You got to know Anne Haug during your sports studies in Munich – and one of the best triathletes in the world was made from a talented endurance sportswoman. With your help, Jan Frodeno became the Hawaii champion two years running. Explain to us how you do that.
It’s a process. Perhaps you can imagine it as such: just like a triathlete improves from year to year, so does the trainer. I always try to be up to date.

The interaction between athlete feedback and performance helps me to better understand the body. You also need to exchange with other trainers, doctors, psychologists, technicians and scientists.

Training theory is just the basis in triathlon.

And does all that lead to success?
It is also certainly a great fortune to be able to work with the right athletes. Anne and Jan are exceptional athletes, in every respect. No one can turn an average sportsperson into a world leader, a lot needs to go right.

My job is also my hobby. I want to know and understand everything. And you learn quickly that theoretical sports science is always a basis for success, but personal experiences are so much more important. You should always be aware that you are dealing with an individual.
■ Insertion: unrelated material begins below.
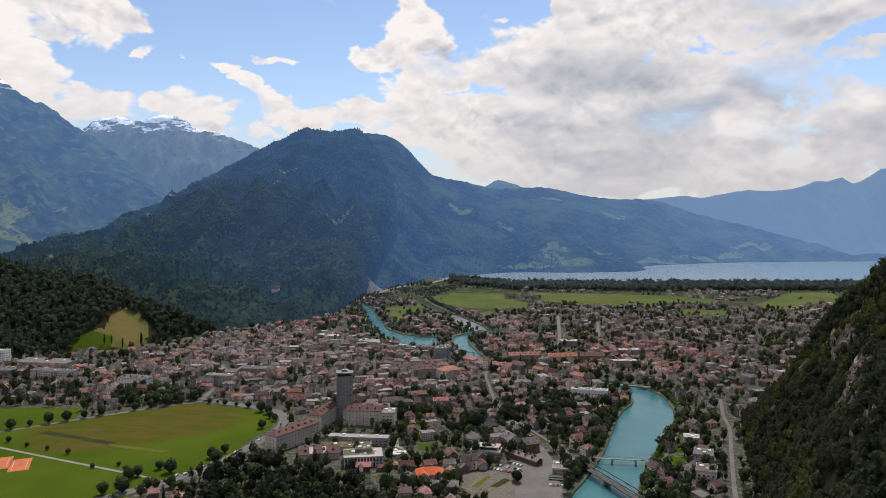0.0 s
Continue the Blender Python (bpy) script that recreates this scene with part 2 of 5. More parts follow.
def field_material():
    """Green meadow that fades into a drier, browner part in its middle."""
    m = bpy.data.materials.new("ripening_meadow")
    m.use_nodes = True
    N = Nodes(m.node_tree)
    pos = N.add("ShaderNodeNewGeometry").outputs["Position"]
    rel = N.vmath("SUBTRACT", pos, (-318, 728, 0))
    a = N.math("DIVIDE", N.vmath("DOT_PRODUCT", rel, (0.80, 0.60, 0)), 108.0)
    b = N.math("DIVIDE", N.vmath("DOT_PRODUCT", rel, (-0.60, 0.80, 0)), 76.0)
    r = N.math("ADD", N.math("POWER", N.math("ABSOLUTE", a), 2.6), N.math("POWER", N.math("ABSOLUTE", b), 2.6))
    r = N.math("MULTIPLY_ADD", N.math("SUBTRACT", N.noise(pos, 0.02, 4), 0.5), 1.3, r)
    dry = N.smooth(r, 0.6, 1.12, 1.0, 0.0)
    green = N.mix(N.smooth(N.noise(pos, 0.009, 3), 0.35, 0.65), (0.05, 0.085, 0.009), (0.072, 0.104, 0.012))
    brown = N.mix(N.smooth(N.noise(N.vmath("MULTIPLY", pos, (0.5, 1.6, 1)), 0.03, 4), 0.35, 0.65), (0.105, 0.074, 0.024), (0.084, 0.078, 0.017))
    streak = N.smooth(N.noise(N.vmath("MULTIPLY", pos, (0.6, 1.5, 1)), 0.045, 6, 0.65), 0.38, 0.66)
    brown = N.mix(streak, brown, (0.06, 0.078, 0.011))
    c = N.mix(N.math("MULTIPLY", dry, 0.97), green, brown)
    c = N.mix(1.0, c, N.mix(N.noise(pos, 0.5, 4, 0.7), (0.75, 0.75, 0.75), (1.2, 1.2, 1.2)), "MULTIPLY")
    b_ = N.add("ShaderNodeBsdfPrincipled")
    N.put(b_.inputs["Base Color"], c)
    b_.inputs["Roughness"].default_value = 1.0
    b_.inputs["Specular IOR Level"].default_value = 0.0
    o = N.add("ShaderNodeOutputMaterial")
    m.node_tree.links.new(b_.outputs[0], o.inputs[0])
    return m


M_FIELD = field_material()
M_MOWN = surface("mown_stubble", [(0.115, 0.115, 0.025), (0.095, 0.105, 0.02)], 0.05, 0.5, spec=0.0, rough=1.0)
M_PLAIN = surface("garden_plain", [(0.036, 0.045, 0.028), (0.055, 0.066, 0.034), (0.1, 0.094, 0.078)], 0.008, 0.04, relief=0.4, spec=0.0, rough=1.0)
M_FARGRASS = surface("far_meadow", [(0.075, 0.11, 0.033), (0.115, 0.133, 0.052), (0.075, 0.092, 0.038)], 0.006, 0.03, relief=0.3, spec=0.0, rough=1.0)
M_GLADE = surface("hill_meadow", [(0.16, 0.13, 0.05), (0.085, 0.115, 0.025)], 0.02, 0.1, lo=0.4, hi=0.6, relief=0.3, spec=0.0, rough=1.0)
M_ROAD = surface("pale_asphalt", [(0.13, 0.125, 0.12), (0.17, 0.163, 0.155), (0.10, 0.1, 0.096)], 0.05, 0.5)
M_PATH = surface("gravel_path", [(0.26, 0.245, 0.215), (0.21, 0.2, 0.175)], 0.1, 1.0)
M_GRAVEL = surface("sandy_gravel", [(0.15, 0.135, 0.11), (0.12, 0.112, 0.085), (0.18, 0.165, 0.14)], 0.06, 0.5, relief=0.4, spec=0.0, rough=1.0)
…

What share of Jan Frodeno and Anne Haug’s success do you have then?
You can’t seriously say that. The trainer and athlete go along a common path, in the best case there is a foundation of trust. The human components have to fit together. Performance improvements are a long process that you need to take step by step.

For whoever wants to work as a trainer I have one important piece of advice: just start. Whether it be with a neighbor or a friend. To creating training plans, you need to try it out in practice.

Editor's note: The interview was conducted in 2017. Lorang is no longer the national triathlon coach. But he stayed coach of Haug and Frodeno and led them to the triumph on Hawaii 2019.